Monday, February 11, 2019

Droning On


[“Let Inga Tell You,” La Jolla Light, published February 13, 2019] ©2019

I’ve already written about the slide rule I bought Olof for Christmas that has warmed his geeky heart, and also the birthstone stud earrings I bought for my 8-year-old granddaughter - the first jewelry gift I’ve ever bought for a child or grandchild.  (As previously noted, my sons and nephews weren’t that interested in jewelry gifts.)

But there was one more successful Christmas gift this year.

For his seventh birthday, our grandson had asked his other grandparents for a drone.  Seemed kind of cool and you could do all sorts of fun things with it, like spy on the neighbors.  The other grandparents, being as doting as we, provided one.

Cleverly, the other grandparents live in Connecticut so they merely shipped the drone out to Los Angeles thanking their lucky stars that they wouldn’t have to be the ones to actually read the directions and get the thing airborne.  But I think they also thought:  how hard could it be? 

I am presuming they thought their daughter would be the one to tackle this task as my son, despite more talents than any human being ought to be allowed to have, cannot change a light bulb.  Seriously.  When they first married, we would buy our daughter-in-law new tools that she coveted for her tool box.

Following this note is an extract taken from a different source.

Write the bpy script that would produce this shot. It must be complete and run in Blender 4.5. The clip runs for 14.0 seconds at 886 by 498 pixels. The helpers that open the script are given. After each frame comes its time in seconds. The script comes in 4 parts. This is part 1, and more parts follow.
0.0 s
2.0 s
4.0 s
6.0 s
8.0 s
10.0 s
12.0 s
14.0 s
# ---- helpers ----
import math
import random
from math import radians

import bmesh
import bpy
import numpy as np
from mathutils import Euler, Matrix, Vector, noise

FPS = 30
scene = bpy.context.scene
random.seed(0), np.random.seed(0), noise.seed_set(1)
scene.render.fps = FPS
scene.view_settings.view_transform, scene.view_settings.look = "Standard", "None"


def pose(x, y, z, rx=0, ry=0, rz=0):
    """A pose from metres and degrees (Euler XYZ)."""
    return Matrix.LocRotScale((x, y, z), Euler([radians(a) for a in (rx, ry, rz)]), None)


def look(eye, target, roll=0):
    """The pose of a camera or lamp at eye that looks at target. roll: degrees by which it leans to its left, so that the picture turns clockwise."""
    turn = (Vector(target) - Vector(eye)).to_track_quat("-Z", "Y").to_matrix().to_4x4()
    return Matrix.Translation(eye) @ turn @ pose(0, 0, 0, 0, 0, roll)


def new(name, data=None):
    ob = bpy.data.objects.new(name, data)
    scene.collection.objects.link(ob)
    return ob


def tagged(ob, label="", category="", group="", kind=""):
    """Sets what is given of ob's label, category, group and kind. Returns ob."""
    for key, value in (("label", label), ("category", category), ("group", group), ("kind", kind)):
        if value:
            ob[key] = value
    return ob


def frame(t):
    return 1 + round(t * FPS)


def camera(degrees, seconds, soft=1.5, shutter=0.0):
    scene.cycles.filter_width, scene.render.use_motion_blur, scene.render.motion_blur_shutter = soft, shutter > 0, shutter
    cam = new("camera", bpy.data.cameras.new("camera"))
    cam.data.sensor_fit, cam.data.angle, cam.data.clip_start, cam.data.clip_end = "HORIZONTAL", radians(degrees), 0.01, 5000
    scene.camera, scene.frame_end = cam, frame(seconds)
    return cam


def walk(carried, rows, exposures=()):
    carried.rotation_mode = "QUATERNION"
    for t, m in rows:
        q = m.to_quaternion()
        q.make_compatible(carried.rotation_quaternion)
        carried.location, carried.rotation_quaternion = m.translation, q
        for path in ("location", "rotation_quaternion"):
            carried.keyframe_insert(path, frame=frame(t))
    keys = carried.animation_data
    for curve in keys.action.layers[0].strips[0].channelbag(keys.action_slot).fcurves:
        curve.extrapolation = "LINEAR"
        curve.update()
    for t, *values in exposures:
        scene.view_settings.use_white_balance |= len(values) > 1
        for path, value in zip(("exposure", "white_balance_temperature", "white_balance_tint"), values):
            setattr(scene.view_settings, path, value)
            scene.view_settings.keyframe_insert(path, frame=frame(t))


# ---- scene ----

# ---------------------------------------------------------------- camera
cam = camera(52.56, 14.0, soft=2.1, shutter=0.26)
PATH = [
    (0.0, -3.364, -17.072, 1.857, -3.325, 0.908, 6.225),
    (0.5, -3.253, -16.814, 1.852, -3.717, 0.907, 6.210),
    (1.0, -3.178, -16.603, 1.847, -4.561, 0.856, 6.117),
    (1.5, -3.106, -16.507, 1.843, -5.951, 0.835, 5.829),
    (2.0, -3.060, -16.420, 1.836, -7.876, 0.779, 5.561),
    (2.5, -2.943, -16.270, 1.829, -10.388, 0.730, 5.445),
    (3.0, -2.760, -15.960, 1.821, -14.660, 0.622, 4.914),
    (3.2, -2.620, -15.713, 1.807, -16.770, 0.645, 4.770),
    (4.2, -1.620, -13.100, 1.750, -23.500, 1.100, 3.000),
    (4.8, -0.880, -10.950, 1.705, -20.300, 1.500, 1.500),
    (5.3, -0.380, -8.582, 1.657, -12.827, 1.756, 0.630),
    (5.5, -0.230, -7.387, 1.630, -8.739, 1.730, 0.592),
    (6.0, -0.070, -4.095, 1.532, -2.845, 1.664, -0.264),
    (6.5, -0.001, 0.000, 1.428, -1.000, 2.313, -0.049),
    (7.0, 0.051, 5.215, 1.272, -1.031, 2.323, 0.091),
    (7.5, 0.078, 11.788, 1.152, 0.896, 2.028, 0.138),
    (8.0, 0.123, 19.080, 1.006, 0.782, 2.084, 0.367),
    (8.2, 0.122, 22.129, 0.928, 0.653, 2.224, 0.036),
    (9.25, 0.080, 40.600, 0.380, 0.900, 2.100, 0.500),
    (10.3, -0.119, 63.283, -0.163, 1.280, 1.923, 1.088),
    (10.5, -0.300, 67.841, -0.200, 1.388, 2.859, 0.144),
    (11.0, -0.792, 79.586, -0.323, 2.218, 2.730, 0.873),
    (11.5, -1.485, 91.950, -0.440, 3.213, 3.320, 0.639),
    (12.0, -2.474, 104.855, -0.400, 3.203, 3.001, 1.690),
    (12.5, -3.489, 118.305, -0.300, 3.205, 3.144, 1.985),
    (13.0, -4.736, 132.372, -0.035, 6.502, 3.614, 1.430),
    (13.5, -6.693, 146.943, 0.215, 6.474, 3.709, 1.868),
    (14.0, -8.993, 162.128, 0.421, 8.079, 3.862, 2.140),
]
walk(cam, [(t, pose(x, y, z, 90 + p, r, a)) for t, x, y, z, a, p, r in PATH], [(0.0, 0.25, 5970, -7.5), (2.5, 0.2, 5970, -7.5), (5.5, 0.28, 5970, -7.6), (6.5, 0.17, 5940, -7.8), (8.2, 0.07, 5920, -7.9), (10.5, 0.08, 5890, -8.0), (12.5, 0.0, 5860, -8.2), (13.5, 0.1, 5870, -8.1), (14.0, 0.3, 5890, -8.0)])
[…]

But she is a busy woman.  In addition to three young children, she has a YouTube channel that gets 60 million hits a month.  Nope, not a typo.  But it doesn’t leave her a whole lot of time to be assembling drones.

So my son and daughter-in-law hit upon the perfect solution: at Thanksgiving, they brought it down to our house.  Our grandson had had what was turning out to be an expensive paperweight for three months by then and was giving up hope that it would ever see sky.  But his parents assured him that Baba Olof, an engineer, was the man for the job. 

While the drone made it down to our house, the instructions didn’t.  Such was their faith in Olof that I’m sure they thought he didn’t need them. And normally, like most men, and certainly most engineers, Olof eschews directions as the prerogative of men who wear women’s underwear.  But as it turns out, you needed to be a nuclear physicist to operate this drone.

Wait.  Olof IS a nuclear physicist. Well, okay, his degree is in reactor physics. But he quickly realized this was going to take some serious study and practice which wasn’t going to happen before the end of the hectic Thanksgiving weekend.  But it was definitely in the realm of possibility for Christmas up in L.A. 

So he did the only decent thing: he bought the identical drone for himself. It was a sacrifice, but somebody had to do it. 

I would point out that he did not do this for our granddaughter’s Barbie Camper which had totally thwarted him the year before.  He just let Barbie pitch a tent.

Every day in early December, Olof would be checking the steady supply of packages arriving from Amazon.  Is it here yet?  Despite Olof’s altruistic motives, I wasn’t fooled that there wasn’t a element of Engineer-and-Shiny-New-Toy involved here. 

Meanwhile, I was placing bets on how fast it would take the L.A. neighbors to shoot both drones out of the sky.  But Olof was careful to take ours out for practice in suitably unpopulated areas here in San Diego and sent advance notice to our son and daughter-in-law that given their proximity to LAX, they might pre-screen a suitable flying zone.  The Gatwick thing didn’t exactly promote any good will toward small unmanned aircraft. 

And finally, when all systems were go, he sent a missive to our grandson via his parents’ email: 
It looks like we’re all set for drone flying at Christmas. The drone actually flies itself, based on onboard software and sensors.  What you do with the controls is simply tell it where you want it to go.  If you let go of all of the controls, it doesn't crash.  It stops and hovers in mid-air.  I'm confident that if I can learn to do this, a master of video game soccer like yourself will have no problems.  (Your father will no doubt confirm this, having watched me struggle with Nintendo games.  But don't believe his story that he once beat me 135 to 0 in Nintendo Football.  In reality, his team barely broke 100,)

And sure enough, on Christmas Eve day, Olof, our son, and our grandsons went to the designated Suitable For Flying Drones Without Being Blown Out of the Sky by Federal Agents Location, and launched them. It was really fun.  But then came Christmas morning and a new bunch of Exciting New  Toys showed up.  So that may be these drones’ short but exciting lives. Maybe we can see if Amazon is in the market for some like-new delivery vehicles.